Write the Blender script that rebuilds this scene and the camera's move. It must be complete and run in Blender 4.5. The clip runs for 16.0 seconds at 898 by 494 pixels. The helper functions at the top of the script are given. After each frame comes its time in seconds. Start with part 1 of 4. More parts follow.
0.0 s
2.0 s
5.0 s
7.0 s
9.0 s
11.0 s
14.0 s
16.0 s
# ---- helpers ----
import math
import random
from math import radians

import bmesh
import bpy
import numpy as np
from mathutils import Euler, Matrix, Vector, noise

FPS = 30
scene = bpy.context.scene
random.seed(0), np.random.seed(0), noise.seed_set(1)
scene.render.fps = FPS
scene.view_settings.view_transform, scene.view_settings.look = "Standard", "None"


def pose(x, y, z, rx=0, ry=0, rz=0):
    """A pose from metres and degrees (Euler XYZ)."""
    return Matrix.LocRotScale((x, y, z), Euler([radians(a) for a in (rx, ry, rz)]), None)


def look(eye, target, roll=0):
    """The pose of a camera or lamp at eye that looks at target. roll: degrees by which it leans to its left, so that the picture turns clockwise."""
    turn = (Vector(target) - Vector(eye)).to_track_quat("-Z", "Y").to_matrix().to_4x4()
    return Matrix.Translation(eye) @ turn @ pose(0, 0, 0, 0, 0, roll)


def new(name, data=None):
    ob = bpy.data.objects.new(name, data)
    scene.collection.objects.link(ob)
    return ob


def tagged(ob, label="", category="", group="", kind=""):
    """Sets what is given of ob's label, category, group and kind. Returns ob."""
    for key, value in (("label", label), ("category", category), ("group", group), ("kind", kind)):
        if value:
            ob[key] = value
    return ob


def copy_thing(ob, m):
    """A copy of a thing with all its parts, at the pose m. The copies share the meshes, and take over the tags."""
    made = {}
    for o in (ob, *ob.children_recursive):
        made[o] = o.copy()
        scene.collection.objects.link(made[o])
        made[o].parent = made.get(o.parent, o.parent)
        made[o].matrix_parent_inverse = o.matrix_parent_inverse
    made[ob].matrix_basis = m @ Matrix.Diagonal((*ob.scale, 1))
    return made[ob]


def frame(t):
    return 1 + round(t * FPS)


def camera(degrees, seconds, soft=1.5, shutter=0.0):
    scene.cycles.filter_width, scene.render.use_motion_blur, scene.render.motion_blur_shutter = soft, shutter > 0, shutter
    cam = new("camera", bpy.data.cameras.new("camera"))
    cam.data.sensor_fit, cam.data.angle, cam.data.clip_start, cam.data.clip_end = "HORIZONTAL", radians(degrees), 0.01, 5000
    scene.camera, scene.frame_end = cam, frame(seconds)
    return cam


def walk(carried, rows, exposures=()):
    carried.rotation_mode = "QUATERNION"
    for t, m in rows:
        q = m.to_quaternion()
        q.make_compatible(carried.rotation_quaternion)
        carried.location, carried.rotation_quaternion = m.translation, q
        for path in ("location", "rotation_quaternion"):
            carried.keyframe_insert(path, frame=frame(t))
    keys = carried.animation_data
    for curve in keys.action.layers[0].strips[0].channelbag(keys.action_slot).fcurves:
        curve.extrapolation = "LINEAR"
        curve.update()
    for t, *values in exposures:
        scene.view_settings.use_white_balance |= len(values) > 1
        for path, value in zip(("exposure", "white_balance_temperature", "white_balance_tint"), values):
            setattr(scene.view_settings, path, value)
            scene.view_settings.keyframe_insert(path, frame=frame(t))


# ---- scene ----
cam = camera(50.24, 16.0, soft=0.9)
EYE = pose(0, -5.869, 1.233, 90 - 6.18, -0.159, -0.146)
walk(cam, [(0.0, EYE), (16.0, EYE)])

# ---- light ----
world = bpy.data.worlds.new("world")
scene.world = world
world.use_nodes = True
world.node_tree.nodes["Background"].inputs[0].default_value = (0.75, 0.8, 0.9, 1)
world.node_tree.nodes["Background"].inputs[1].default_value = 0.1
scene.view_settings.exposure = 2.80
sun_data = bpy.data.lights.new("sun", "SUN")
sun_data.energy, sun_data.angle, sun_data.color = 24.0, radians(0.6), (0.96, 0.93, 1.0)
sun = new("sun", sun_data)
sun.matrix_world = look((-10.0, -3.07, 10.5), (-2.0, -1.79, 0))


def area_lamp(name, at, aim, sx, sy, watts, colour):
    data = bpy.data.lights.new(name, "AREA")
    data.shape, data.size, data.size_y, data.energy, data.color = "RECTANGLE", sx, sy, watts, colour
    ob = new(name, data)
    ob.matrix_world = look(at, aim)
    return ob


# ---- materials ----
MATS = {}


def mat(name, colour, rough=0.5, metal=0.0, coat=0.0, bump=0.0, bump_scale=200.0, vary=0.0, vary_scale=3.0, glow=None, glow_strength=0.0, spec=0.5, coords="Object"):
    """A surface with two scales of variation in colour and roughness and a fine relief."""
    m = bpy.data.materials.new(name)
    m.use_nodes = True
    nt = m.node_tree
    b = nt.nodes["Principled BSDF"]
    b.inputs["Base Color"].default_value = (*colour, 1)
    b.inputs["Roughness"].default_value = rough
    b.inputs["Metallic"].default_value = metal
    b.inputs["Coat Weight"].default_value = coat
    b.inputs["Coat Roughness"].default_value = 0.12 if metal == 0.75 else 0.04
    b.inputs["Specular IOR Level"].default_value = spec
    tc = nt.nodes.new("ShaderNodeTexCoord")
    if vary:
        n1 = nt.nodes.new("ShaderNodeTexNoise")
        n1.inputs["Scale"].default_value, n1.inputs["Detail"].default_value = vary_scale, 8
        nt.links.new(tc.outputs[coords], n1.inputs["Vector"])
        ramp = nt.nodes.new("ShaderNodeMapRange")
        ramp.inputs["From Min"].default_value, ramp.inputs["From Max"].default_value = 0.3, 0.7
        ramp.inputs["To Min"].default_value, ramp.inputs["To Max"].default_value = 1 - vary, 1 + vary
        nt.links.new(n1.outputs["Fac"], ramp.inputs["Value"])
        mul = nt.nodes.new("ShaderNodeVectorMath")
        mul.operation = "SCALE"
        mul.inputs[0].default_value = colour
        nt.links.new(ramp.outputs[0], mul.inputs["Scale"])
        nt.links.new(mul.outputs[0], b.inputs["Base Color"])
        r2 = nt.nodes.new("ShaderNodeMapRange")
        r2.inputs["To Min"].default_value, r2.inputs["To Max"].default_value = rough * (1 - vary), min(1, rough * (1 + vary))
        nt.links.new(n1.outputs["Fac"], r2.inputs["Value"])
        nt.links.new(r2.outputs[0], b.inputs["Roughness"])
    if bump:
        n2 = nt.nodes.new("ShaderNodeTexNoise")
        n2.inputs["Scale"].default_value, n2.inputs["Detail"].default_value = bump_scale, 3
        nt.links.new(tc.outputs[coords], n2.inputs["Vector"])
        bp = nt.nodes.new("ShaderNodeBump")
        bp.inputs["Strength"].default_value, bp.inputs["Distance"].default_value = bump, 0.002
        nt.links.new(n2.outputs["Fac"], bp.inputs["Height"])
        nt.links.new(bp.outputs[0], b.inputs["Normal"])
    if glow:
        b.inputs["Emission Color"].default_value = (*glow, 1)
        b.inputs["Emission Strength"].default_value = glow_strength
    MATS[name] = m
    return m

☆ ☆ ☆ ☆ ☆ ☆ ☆

#### [Task requirements]
Copy out each line exactly as written.

#### [Task result]
Write the Blender script that rebuilds this scene and the camera's move. It must be complete and run in Blender 4.5. The clip runs for 16.0 seconds at 898 by 494 pixels. The helper functions at the top of the script are given. After each frame comes its time in seconds. Start with part 1 of 4. More parts follow.
0.0 s
2.0 s
5.0 s
7.0 s
9.0 s
11.0 s
14.0 s
16.0 s
# ---- helpers ----
import math
import random
from math import radians

import bmesh
import bpy
import numpy as np
from mathutils import Euler, Matrix, Vector, noise

FPS = 30
scene = bpy.context.scene
random.seed(0), np.random.seed(0), noise.seed_set(1)
scene.render.fps = FPS
scene.view_settings.view_transform, scene.view_settings.look = "Standard", "None"


def pose(x, y, z, rx=0, ry=0, rz=0):
    """A pose from metres and degrees (Euler XYZ)."""
    return Matrix.LocRotScale((x, y, z), Euler([radians(a) for a in (rx, ry, rz)]), None)


def look(eye, target, roll=0):
    """The pose of a camera or lamp at eye that looks at target. roll: degrees by which it leans to its left, so that the picture turns clockwise."""
    turn = (Vector(target) - Vector(eye)).to_track_quat("-Z", "Y").to_matrix().to_4x4()
    return Matrix.Translation(eye) @ turn @ pose(0, 0, 0, 0, 0, roll)


def new(name, data=None):
    ob = bpy.data.objects.new(name, data)
    scene.collection.objects.link(ob)
    return ob


def tagged(ob, label="", category="", group="", kind=""):
    """Sets what is given of ob's label, category, group and kind. Returns ob."""
    for key, value in (("label", label), ("category", category), ("group", group), ("kind", kind)):
        if value:
            ob[key] = value
    return ob


def copy_thing(ob, m):
    """A copy of a thing with all its parts, at the pose m. The copies share the meshes, and take over the tags."""
    made = {}
    for o in (ob, *ob.children_recursive):
        made[o] = o.copy()
        scene.collection.objects.link(made[o])
        made[o].parent = made.get(o.parent, o.parent)
        made[o].matrix_parent_inverse = o.matrix_parent_inverse
    made[ob].matrix_basis = m @ Matrix.Diagonal((*ob.scale, 1))
    return made[ob]


def frame(t):
    return 1 + round(t * FPS)


def camera(degrees, seconds, soft=1.5, shutter=0.0):
    scene.cycles.filter_width, scene.render.use_motion_blur, scene.render.motion_blur_shutter = soft, shutter > 0, shutter
    cam = new("camera", bpy.data.cameras.new("camera"))
    cam.data.sensor_fit, cam.data.angle, cam.data.clip_start, cam.data.clip_end = "HORIZONTAL", radians(degrees), 0.01, 5000
    scene.camera, scene.frame_end = cam, frame(seconds)
    return cam


def walk(carried, rows, exposures=()):
    carried.rotation_mode = "QUATERNION"
    for t, m in rows:
        q = m.to_quaternion()
        q.make_compatible(carried.rotation_quaternion)
        carried.location, carried.rotation_quaternion = m.translation, q
        for path in ("location", "rotation_quaternion"):
            carried.keyframe_insert(path, frame=frame(t))
    keys = carried.animation_data
    for curve in keys.action.layers[0].strips[0].channelbag(keys.action_slot).fcurves:
        curve.extrapolation = "LINEAR"
        curve.update()
    for t, *values in exposures:
        scene.view_settings.use_white_balance |= len(values) > 1
        for path, value in zip(("exposure", "white_balance_temperature", "white_balance_tint"), values):
            setattr(scene.view_settings, path, value)
            scene.view_settings.keyframe_insert(path, frame=frame(t))


# ---- scene ----
cam = camera(50.24, 16.0, soft=0.9)
EYE = pose(0, -5.869, 1.233, 90 - 6.18, -0.159, -0.146)
walk(cam, [(0.0, EYE), (16.0, EYE)])

# ---- light ----
world = bpy.data.worlds.new("world")
scene.world = world
world.use_nodes = True
world.node_tree.nodes["Background"].inputs[0].default_value = (0.75, 0.8, 0.9, 1)
world.node_tree.nodes["Background"].inputs[1].default_value = 0.1
scene.view_settings.exposure = 2.80
sun_data = bpy.data.lights.new("sun", "SUN")
sun_data.energy, sun_data.angle, sun_data.color = 24.0, radians(0.6), (0.96, 0.93, 1.0)
sun = new("sun", sun_data)
sun.matrix_world = look((-10.0, -3.07, 10.5), (-2.0, -1.79, 0))


def area_lamp(name, at, aim, sx, sy, watts, colour):
    data = bpy.data.lights.new(name, "AREA")
    data.shape, data.size, data.size_y, data.energy, data.color = "RECTANGLE", sx, sy, watts, colour
    ob = new(name, data)
    ob.matrix_world = look(at, aim)
    return ob


# ---- materials ----
MATS = {}


def mat(name, colour, rough=0.5, metal=0.0, coat=0.0, bump=0.0, bump_scale=200.0, vary=0.0, vary_scale=3.0, glow=None, glow_strength=0.0, spec=0.5, coords="Object"):
    """A surface with two scales of variation in colour and roughness and a fine relief."""
    m = bpy.data.materials.new(name)
    m.use_nodes = True
    nt = m.node_tree
    b = nt.nodes["Principled BSDF"]
    b.inputs["Base Color"].default_value = (*colour, 1)
    b.inputs["Roughness"].default_value = rough
    b.inputs["Metallic"].default_value = metal
    b.inputs["Coat Weight"].default_value = coat
    b.inputs["Coat Roughness"].default_value = 0.12 if metal == 0.75 else 0.04
    b.inputs["Specular IOR Level"].default_value = spec
    tc = nt.nodes.new("ShaderNodeTexCoord")
    if vary:
        n1 = nt.nodes.new("ShaderNodeTexNoise")
        n1.inputs["Scale"].default_value, n1.inputs["Detail"].default_value = vary_scale, 8
        nt.links.new(tc.outputs[coords], n1.inputs["Vector"])
        ramp = nt.nodes.new("ShaderNodeMapRange")
        ramp.inputs["From Min"].default_value, ramp.inputs["From Max"].default_value = 0.3, 0.7
        ramp.inputs["To Min"].default_value, ramp.inputs["To Max"].default_value = 1 - vary, 1 + vary
        nt.links.new(n1.outputs["Fac"], ramp.inputs["Value"])
        mul = nt.nodes.new("ShaderNodeVectorMath")
        mul.operation = "SCALE"
        mul.inputs[0].default_value = colour
        nt.links.new(ramp.outputs[0], mul.inputs["Scale"])
        nt.links.new(mul.outputs[0], b.inputs["Base Color"])
        r2 = nt.nodes.new("ShaderNodeMapRange")
        r2.inputs["To Min"].default_value, r2.inputs["To Max"].default_value = rough * (1 - vary), min(1, rough * (1 + vary))
        nt.links.new(n1.outputs["Fac"], r2.inputs["Value"])
        nt.links.new(r2.outputs[0], b.inputs["Roughness"])
    if bump:
        n2 = nt.nodes.new("ShaderNodeTexNoise")
        n2.inputs["Scale"].default_value, n2.inputs["Detail"].default_value = bump_scale, 3
        nt.links.new(tc.outputs[coords], n2.inputs["Vector"])
        bp = nt.nodes.new("ShaderNodeBump")
        bp.inputs["Strength"].default_value, bp.inputs["Distance"].default_value = bump, 0.002
        nt.links.new(n2.outputs["Fac"], bp.inputs["Height"])
        nt.links.new(bp.outputs[0], b.inputs["Normal"])
    if glow:
        b.inputs["Emission Color"].default_value = (*glow, 1)
        b.inputs["Emission Strength"].default_value = glow_strength
    MATS[name] = m
    return m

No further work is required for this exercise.